Arrow Flight Server: High-Throughput Data Streaming

ZeptoDB’s zero-copy path works great for local C++ and Python bindings, but remote clients were stuck with HTTP JSON — serialization overhead, no columnar streaming, no type fidelity. Arrow Flight fixes this by exposing query results as Arrow RecordBatch streams over gRPC.

Architecture

Python Client                       ZeptoDB
─────────────                       ───────
pyarrow.flight.connect()   ──→   FlightServer (gRPC :8815)
  DoGet(Ticket="SQL")      ──→     QueryExecutor.execute(sql)
  ←── RecordBatchStream    ←──     QueryResultSet → Arrow RecordBatch

The Flight server runs alongside the HTTP server on a separate port (default 8815). Clients send SQL as a Ticket, and results stream back as Arrow RecordBatches — columnar, typed, and ready for direct consumption by pandas, Polars, or DuckDB.

Implemented RPCs

RPC	Purpose
`GetFlightInfo`	Schema + row count for a SQL query
`DoGet`	Execute SQL, stream results as Arrow RecordBatches
`DoPut`	Ingest Arrow RecordBatches into a table
`ListFlights`	List available tables
`DoAction`	`"ping"`, `"healthcheck"`
`ListActions`	List supported actions

DoGet is the primary path for analytics. DoPut enables remote ingestion — a Jupyter notebook can push DataFrames directly into ZeptoDB without HTTP JSON serialization.

Type Mapping

ZeptoDB ColumnType	Arrow Type
INT64	int64
FLOAT32	float32
FLOAT64	float64
STRING	utf8

Types are preserved end-to-end. No JSON string conversion, no precision loss on floats, no timestamp truncation.

Python Client Example

import pyarrow.flight as fl

client = fl.connect("grpc://localhost:8815")
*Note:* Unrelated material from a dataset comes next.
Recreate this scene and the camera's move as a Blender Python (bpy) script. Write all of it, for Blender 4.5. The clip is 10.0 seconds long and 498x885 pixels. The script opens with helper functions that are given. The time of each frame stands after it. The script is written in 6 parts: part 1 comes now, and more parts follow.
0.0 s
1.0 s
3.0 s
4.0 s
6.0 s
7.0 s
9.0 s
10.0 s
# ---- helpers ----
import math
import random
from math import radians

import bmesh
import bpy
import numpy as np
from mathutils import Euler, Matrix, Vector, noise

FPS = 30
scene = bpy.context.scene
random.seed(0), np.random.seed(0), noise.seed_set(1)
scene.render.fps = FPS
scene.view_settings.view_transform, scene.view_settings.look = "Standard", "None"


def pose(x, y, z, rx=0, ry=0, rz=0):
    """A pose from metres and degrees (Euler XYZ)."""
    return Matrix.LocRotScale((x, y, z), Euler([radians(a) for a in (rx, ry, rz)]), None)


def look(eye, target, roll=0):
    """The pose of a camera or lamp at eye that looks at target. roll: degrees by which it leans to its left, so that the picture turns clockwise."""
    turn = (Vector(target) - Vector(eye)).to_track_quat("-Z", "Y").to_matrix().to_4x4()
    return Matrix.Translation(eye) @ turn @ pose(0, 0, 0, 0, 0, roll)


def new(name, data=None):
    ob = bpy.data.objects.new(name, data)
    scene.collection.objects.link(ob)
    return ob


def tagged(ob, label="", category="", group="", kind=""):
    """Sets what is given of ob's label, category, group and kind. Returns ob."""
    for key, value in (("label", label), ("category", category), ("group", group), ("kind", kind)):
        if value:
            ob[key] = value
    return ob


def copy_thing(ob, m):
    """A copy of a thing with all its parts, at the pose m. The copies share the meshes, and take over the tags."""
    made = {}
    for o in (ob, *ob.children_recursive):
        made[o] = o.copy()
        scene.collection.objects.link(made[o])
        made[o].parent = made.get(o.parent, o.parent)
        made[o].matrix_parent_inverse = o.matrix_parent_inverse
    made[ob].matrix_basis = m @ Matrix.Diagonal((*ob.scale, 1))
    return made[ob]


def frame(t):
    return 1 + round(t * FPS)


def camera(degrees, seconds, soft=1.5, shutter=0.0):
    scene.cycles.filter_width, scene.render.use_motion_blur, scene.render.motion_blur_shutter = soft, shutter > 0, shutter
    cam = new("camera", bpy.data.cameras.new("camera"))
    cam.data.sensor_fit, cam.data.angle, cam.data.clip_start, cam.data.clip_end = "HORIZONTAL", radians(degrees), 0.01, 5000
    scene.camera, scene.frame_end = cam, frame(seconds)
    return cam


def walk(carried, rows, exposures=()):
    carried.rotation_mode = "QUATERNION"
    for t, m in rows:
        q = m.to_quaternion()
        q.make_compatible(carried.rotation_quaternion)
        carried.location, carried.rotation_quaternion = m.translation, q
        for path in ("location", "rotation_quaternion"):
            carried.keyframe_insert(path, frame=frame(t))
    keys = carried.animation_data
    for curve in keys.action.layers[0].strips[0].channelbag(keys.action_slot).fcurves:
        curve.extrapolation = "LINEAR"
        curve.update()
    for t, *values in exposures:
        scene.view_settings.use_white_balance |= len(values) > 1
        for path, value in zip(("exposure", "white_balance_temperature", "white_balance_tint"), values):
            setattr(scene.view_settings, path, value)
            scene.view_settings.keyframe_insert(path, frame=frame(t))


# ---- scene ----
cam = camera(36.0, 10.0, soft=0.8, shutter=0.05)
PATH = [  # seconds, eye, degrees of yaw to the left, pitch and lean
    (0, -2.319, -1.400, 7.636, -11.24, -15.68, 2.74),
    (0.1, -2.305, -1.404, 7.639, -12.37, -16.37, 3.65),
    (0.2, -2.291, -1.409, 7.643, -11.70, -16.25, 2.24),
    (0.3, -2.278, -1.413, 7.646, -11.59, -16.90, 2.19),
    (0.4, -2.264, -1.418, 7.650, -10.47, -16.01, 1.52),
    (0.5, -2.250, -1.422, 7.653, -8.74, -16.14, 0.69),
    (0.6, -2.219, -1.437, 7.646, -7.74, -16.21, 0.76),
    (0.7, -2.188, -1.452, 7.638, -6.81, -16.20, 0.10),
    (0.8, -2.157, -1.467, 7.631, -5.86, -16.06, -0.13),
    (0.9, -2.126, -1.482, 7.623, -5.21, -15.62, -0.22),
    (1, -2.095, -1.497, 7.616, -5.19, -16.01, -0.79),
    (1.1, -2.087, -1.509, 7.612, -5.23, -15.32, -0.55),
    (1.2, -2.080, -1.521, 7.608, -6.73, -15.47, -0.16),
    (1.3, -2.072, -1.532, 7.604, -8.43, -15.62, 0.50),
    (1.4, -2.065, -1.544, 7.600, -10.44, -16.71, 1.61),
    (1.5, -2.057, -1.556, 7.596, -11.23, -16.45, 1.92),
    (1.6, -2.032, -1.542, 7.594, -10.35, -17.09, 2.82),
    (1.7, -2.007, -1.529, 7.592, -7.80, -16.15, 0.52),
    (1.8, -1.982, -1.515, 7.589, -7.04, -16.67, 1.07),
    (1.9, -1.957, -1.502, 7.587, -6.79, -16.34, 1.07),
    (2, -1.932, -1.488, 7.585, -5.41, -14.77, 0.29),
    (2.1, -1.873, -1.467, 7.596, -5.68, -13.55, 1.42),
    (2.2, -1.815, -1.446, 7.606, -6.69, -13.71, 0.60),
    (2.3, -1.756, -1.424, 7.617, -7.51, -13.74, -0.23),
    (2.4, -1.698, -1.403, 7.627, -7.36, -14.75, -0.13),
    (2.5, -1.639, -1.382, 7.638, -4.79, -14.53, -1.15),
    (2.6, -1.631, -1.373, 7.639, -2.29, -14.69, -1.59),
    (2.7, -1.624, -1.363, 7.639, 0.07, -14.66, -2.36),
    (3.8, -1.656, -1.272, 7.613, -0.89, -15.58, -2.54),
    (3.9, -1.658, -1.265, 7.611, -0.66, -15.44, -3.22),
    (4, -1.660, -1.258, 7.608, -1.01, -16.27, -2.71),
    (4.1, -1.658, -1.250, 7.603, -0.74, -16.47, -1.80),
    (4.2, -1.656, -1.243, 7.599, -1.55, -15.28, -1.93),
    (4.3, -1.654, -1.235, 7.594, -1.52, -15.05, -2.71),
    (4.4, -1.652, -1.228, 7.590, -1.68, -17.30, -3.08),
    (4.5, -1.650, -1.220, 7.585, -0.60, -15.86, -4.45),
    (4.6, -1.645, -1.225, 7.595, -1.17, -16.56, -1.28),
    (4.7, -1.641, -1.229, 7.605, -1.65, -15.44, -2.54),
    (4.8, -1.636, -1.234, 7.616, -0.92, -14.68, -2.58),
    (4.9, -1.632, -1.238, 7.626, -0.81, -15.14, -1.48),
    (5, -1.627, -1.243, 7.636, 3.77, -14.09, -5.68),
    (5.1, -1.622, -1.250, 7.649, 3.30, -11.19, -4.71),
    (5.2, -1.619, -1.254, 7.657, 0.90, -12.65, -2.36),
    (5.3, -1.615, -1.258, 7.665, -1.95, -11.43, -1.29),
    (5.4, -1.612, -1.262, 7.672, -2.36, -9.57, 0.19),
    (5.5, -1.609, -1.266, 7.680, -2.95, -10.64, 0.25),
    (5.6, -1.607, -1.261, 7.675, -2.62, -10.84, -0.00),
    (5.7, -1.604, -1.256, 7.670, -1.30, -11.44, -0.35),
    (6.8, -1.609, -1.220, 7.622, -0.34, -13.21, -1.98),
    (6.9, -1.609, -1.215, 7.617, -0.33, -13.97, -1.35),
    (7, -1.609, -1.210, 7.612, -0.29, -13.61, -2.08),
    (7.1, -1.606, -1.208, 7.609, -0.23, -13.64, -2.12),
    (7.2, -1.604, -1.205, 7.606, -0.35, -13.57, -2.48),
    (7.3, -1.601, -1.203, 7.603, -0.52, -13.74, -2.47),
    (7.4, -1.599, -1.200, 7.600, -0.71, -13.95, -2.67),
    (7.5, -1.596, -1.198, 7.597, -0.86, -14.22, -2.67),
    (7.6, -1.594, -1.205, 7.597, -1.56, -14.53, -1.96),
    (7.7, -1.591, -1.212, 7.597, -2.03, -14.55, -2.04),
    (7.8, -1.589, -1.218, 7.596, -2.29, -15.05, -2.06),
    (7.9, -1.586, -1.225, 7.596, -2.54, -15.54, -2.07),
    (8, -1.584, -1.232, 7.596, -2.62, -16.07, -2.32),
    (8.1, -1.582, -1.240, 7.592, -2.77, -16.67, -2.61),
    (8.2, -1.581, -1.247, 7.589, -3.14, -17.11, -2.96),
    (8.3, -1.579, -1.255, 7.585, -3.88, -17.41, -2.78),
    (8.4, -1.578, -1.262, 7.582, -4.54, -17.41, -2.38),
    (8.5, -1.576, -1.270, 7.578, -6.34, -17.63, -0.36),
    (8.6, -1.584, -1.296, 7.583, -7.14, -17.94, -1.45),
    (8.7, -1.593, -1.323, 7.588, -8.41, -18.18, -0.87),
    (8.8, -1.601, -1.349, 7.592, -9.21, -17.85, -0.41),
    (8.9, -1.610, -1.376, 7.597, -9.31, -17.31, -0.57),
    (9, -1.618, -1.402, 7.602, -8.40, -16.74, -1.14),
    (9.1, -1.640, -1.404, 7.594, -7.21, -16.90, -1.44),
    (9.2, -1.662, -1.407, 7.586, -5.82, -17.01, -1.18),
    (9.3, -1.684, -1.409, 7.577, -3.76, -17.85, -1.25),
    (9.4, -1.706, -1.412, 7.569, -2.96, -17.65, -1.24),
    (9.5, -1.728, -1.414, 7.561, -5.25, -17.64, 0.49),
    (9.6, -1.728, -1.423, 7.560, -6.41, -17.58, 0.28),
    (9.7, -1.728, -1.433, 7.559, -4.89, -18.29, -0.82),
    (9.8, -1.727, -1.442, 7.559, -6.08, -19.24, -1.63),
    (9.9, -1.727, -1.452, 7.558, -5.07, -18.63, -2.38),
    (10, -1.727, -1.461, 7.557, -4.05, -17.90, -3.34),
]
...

# Query — results stream as Arrow RecordBatches
reader = client.do_get(fl.Ticket("SELECT * FROM trades LIMIT 10"))
table = reader.read_all()

# Direct to pandas
df = table.to_pandas()
print(df)

# Direct to Polars (zero-copy from Arrow)
import polars as pl
pl_df = pl.from_arrow(table)

# Health check
results = list(client.do_action(fl.Action("ping")))
print(results[0].body.to_pybytes())  # b"pong"

Ingestion via DoPut

import pyarrow as pa
import pyarrow.flight as fl

client = fl.connect("grpc://localhost:8815")

# Build Arrow table
table = pa.table({
    "symbol": pa.array([1, 1, 2, 2], type=pa.int64()),
    "price":  pa.array([150.25, 150.30, 42.10, 42.15], type=pa.float64()),
    "volume": pa.array([100, 200, 50, 75], type=pa.float64()),
})

# Push to ZeptoDB
writer, _ = client.do_put(
    fl.FlightDescriptor.for_path("trades"),
    table.schema
)
writer.write_table(table)
writer.close()

Build and Run

# Build with Arrow Flight support
cmake .. -G Ninja -DZEPTO_USE_FLIGHT=ON
ninja zepto_flight_server

# Run dual server (HTTP + Flight)
LD_LIBRARY_PATH=$(python3 -c "import pyarrow; print(pyarrow.get_library_dirs()[0])"):$LD_LIBRARY_PATH \
  ./zepto_flight_server --flight-port 8815 --http-port 8123

Stub Mode

When built without Arrow Flight (-DZEPTO_USE_FLIGHT=OFF), all methods are no-ops. The FlightServerStub compiles and links cleanly — no conditional compilation scattered through the codebase.

Why Arrow Flight over HTTP JSON

Aspect	HTTP JSON	Arrow Flight
Serialization	JSON encode/decode	Arrow IPC (near zero-copy)
Type fidelity	Strings only	Native int64, float64, timestamp
Streaming	Full response buffered	RecordBatch streaming
Client support	Any HTTP client	pyarrow, Polars, DuckDB, Spark
Throughput	Limited by JSON parsing	Limited by network bandwidth

For a 1M-row query result, Arrow Flight eliminates the JSON serialization bottleneck entirely. The client receives columnar Arrow buffers that can be consumed by pandas or Polars without any conversion.

Near-zero-copy streaming

Arrow IPC over gRPC. Results stream as RecordBatches — columnar, typed, ready for direct consumption.

Standard protocol

pyarrow.flight, Polars, DuckDB, and Spark all speak Arrow Flight natively. No custom client needed.

Bidirectional

DoGet for queries, DoPut for ingestion. Remote Jupyter notebooks can push DataFrames directly into ZeptoDB.

Graceful fallback

Stub mode when built without Flight. No conditional compilation in application code.